Other charges can be levelled at Still Game. It is the comedy of stereotype, and one that rests on the critical complacency of viewers to settle for this as a fair depiction. Is this how we wish to be portrayed? Or does it reveal a complacency about our national depiction and a defeatist acceptance of our national lot – a subliminal cultural cringe?
Yet here we have a sitcom that is an indisputable triumph with viewers. It draws huge audiences. In its last TV series showings, Still Game was trouncing rivals being shown at the same time such as The Catherine Tate Show and Steve Coogan’s Saxondale with 300,000 and 700,000 more viewers respectively.

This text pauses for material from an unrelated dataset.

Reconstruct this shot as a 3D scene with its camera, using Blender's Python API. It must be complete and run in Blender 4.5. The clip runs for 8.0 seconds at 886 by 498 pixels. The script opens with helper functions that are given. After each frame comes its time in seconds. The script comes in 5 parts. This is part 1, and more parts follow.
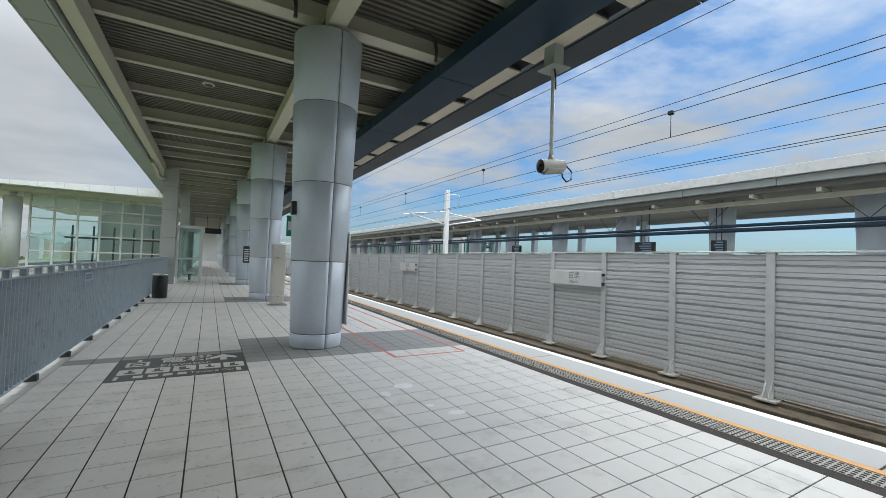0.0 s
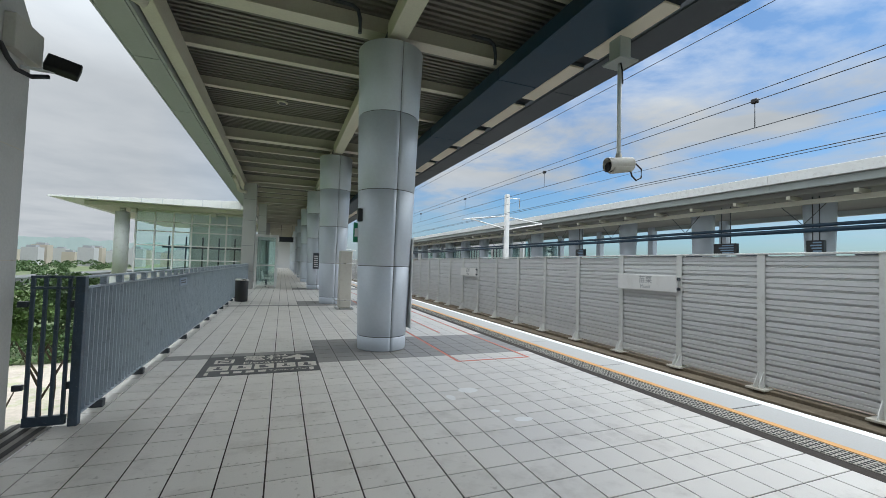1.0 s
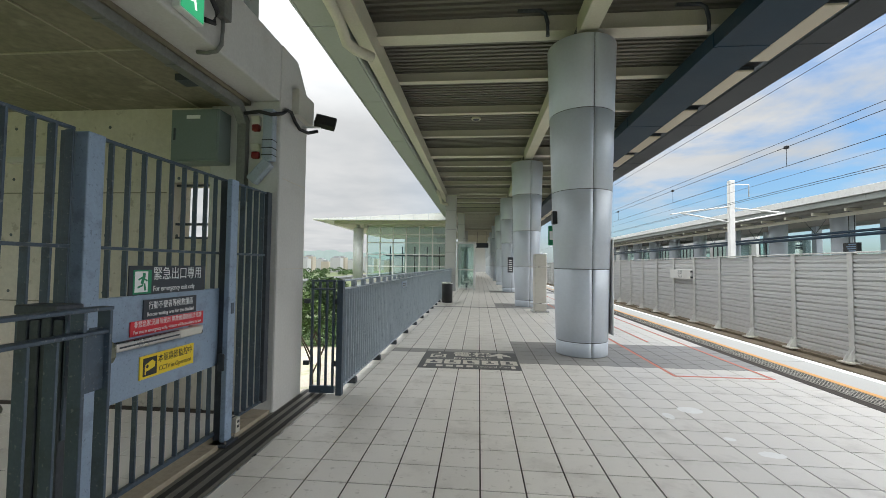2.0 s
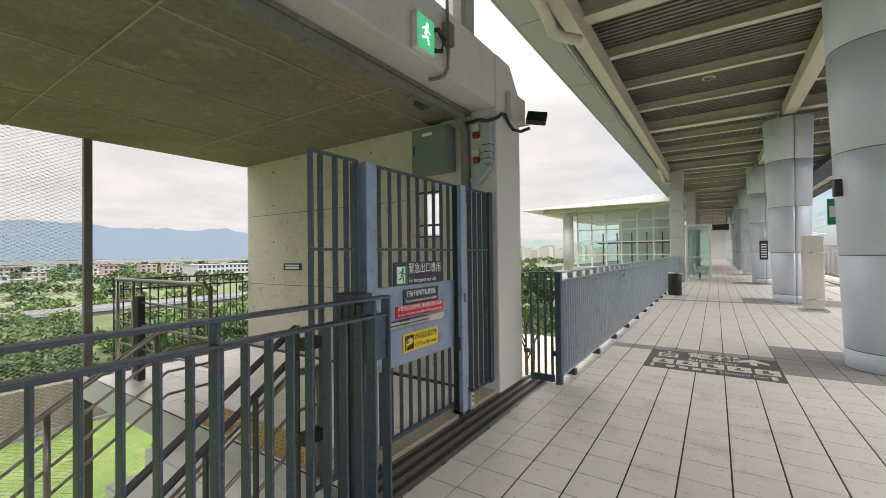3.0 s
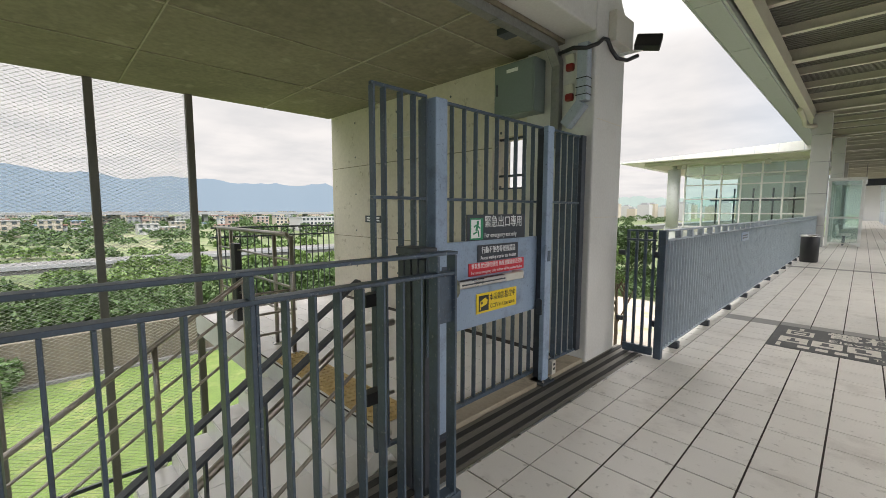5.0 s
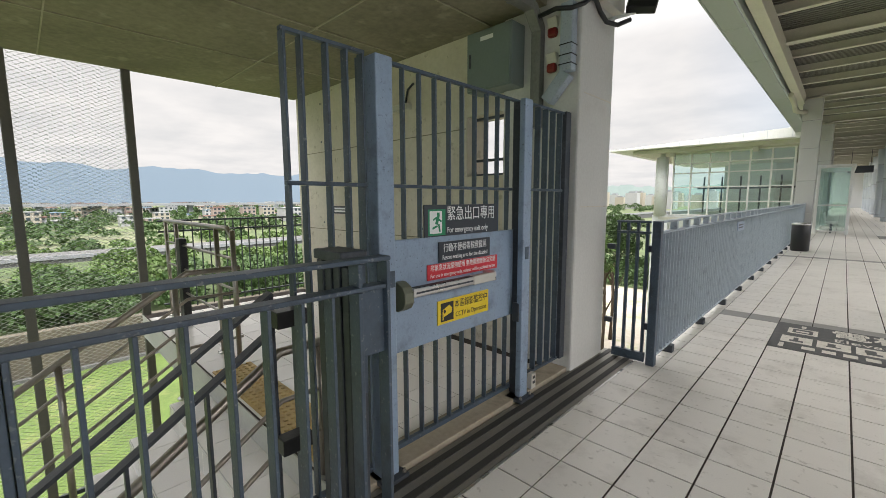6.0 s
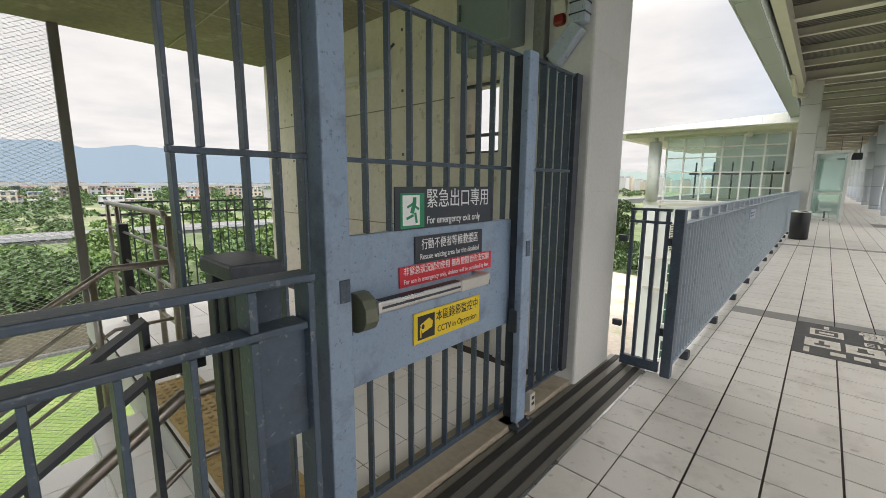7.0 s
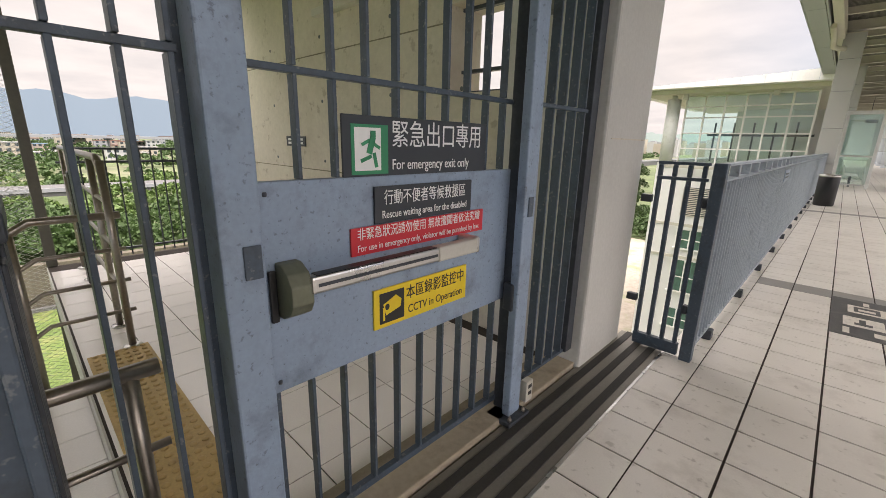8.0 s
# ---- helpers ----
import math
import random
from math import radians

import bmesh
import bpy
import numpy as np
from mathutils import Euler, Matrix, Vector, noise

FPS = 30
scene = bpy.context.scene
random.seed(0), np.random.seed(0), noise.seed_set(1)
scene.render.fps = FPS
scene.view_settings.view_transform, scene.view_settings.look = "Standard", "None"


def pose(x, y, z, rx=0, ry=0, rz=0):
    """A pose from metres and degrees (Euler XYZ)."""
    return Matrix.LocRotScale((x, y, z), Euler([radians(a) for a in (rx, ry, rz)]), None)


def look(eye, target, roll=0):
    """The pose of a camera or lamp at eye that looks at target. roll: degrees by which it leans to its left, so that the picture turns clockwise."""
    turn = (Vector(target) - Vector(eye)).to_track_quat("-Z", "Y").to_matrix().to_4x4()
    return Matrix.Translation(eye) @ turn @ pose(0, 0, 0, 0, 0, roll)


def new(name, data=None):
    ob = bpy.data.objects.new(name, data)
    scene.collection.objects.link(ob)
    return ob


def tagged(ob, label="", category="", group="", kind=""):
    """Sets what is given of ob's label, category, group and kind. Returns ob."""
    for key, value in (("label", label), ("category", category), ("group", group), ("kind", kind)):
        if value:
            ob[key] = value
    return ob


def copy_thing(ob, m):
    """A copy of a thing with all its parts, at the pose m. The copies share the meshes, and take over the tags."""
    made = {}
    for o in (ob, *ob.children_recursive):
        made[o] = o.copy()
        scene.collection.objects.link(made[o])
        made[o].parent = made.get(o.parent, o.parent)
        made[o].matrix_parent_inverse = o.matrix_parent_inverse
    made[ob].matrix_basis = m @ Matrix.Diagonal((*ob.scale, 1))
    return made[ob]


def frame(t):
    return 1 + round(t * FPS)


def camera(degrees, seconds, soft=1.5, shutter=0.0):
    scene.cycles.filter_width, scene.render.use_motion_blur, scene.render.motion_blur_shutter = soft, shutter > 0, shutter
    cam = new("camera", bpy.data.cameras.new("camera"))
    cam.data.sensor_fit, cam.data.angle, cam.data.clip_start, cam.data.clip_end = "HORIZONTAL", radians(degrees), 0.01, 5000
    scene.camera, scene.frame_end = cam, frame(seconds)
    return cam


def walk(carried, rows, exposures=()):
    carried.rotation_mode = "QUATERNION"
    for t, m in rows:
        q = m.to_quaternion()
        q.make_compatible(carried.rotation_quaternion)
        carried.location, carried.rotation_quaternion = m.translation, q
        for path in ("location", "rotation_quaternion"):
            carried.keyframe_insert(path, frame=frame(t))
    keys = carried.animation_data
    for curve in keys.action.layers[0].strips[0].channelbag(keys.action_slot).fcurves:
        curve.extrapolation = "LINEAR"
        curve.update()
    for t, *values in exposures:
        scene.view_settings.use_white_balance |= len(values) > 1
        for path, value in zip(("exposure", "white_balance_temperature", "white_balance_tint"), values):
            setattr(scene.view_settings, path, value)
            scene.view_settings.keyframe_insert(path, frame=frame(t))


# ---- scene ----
cam = camera(94.5, 8.0, soft=0.75)
PATH = [
    (0, (-0.082, -0.104, 1.503), (0.908, 1.632, 1.567), 2.1),
    (0.5, (-0.092, -0.095, 1.495), (0.822, 1.683, 1.567), 1.9),
    (1, (-0.11, -0.08, 1.484), (0.617, 1.781, 1.564), 1.7),
    (1.5, (-0.123, -0.085, 1.493), (0.235, 1.881, 1.574), 1.3),
    (2, (-0.182, -0.118, 1.484), (-0.357, 1.873, 1.561), 0.7),
    (2.2, (-0.205, -0.144, 1.489), (-0.608, 1.814, 1.56), 0.2),
    (3.3, (-0.227, -0.23, 1.52), (-1.487, 1.323, 1.514), -0.6),
    (3.5, (-0.223, -0.22, 1.518), (-1.551, 1.276, 1.486), -0.5),
    (4, (-0.221, -0.181, 1.517), (-1.638, 1.227, 1.422), -0.4),
    (4.5, (-0.264, -0.074, 1.503), (-1.705, 1.305, 1.354), -0.2),
    (4.7, (-0.309, -0.017, 1.494), (-1.745, 1.365, 1.331), -0.1),
    (5.8, (-0.58, 0.517, 1.476), (-1.974, 1.931, 1.238), 0.1),
    (6, (-0.613, 0.622, 1.483), (-1.998, 2.045, 1.245), -0.2),
    (6.5, (-0.799, 0.859, 1.477), (-2.152, 2.308, 1.21), -0.1),
    (7, (-0.991, 1.086, 1.472), (-2.331, 2.536, 1.154), 0.4),
    (7.5, (-1.126, 1.365, 1.432), (-2.467, 2.792, 1.025), 1.0),
    (8, (-1.227, 1.519, 1.382), (-2.558, 2.922, 0.874), 1.4),
]
EXPOSURES = [(0.0, 1.47, 6250, 7), (1.2, 1.47, 6250, 7), (1.7, 1.6, 6450, 7), (2.2, 1.9, 6800, 10), (3.5, 2.1, 7150, 15), (6.0, 2.12, 7000, 12), (7.5, 2.18, 7150, 14), (8.0, 2.2, 7500, 19)]
walk(cam, [(t, look(eye, target, roll)) for t, eye, target, roll in PATH], EXPOSURES)

# ---- world, sun ----
world = bpy.data.worlds.new("sky")
world.use_nodes = True
scene.world = world
wt = world.node_tree
wt.nodes.clear()


def wn(kind, **kw):
    n = wt.nodes.new(kind)
    for k, v in kw.items():
        n.inputs[k].default_value = v
    return n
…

And far from fading since its first outing 14 years ago, it is more popular than ever. The pull of its endearment has grown. It continues to draw huge audiences - including the stage show - while much recent media commentary has focused on dearth of sitcom idea and lacklustre shows. A marked feature of late has been the national retreat into the formulaic successes of yesteryear - retro make-overs of Are You Being Served and the even more dated Till Death Us Do Part.
There are some outstanding exceptions to this rule though sadly not many: Twenty Twelve, the spoof docu-satire on the Olympic Games Authority featured Hugh Bonneville, with Jessica Hynes (the gormless jargon-spouting Siobhan Sharpe) as “Head of Brand before equally funny W1A. Another notable success – though despised by some critics - is Mrs Brown’s Boys which broke new ground with its live camera mishaps.
here is nothing about Still Game that sounds anything other than a loud chord being struck on the heart-strings of viewers, and the fact that the new series is being shown across the BBC UK network is testimony to the confidence of the broadcaster in its appeal well beyond Scotland.
Still Game is still a national treasure and mirthful insight into our national psyche. For all the misgivings about its darker side, to say that I am a fan would be an under-statement. So, please, no phone calls this Friday evening. I’m undertaking important research into contemporary culture. Oh, and Boabby, ane o’ thae pies.
Still Game starts on BBC One, Fri 7 Oct, 9.30pm.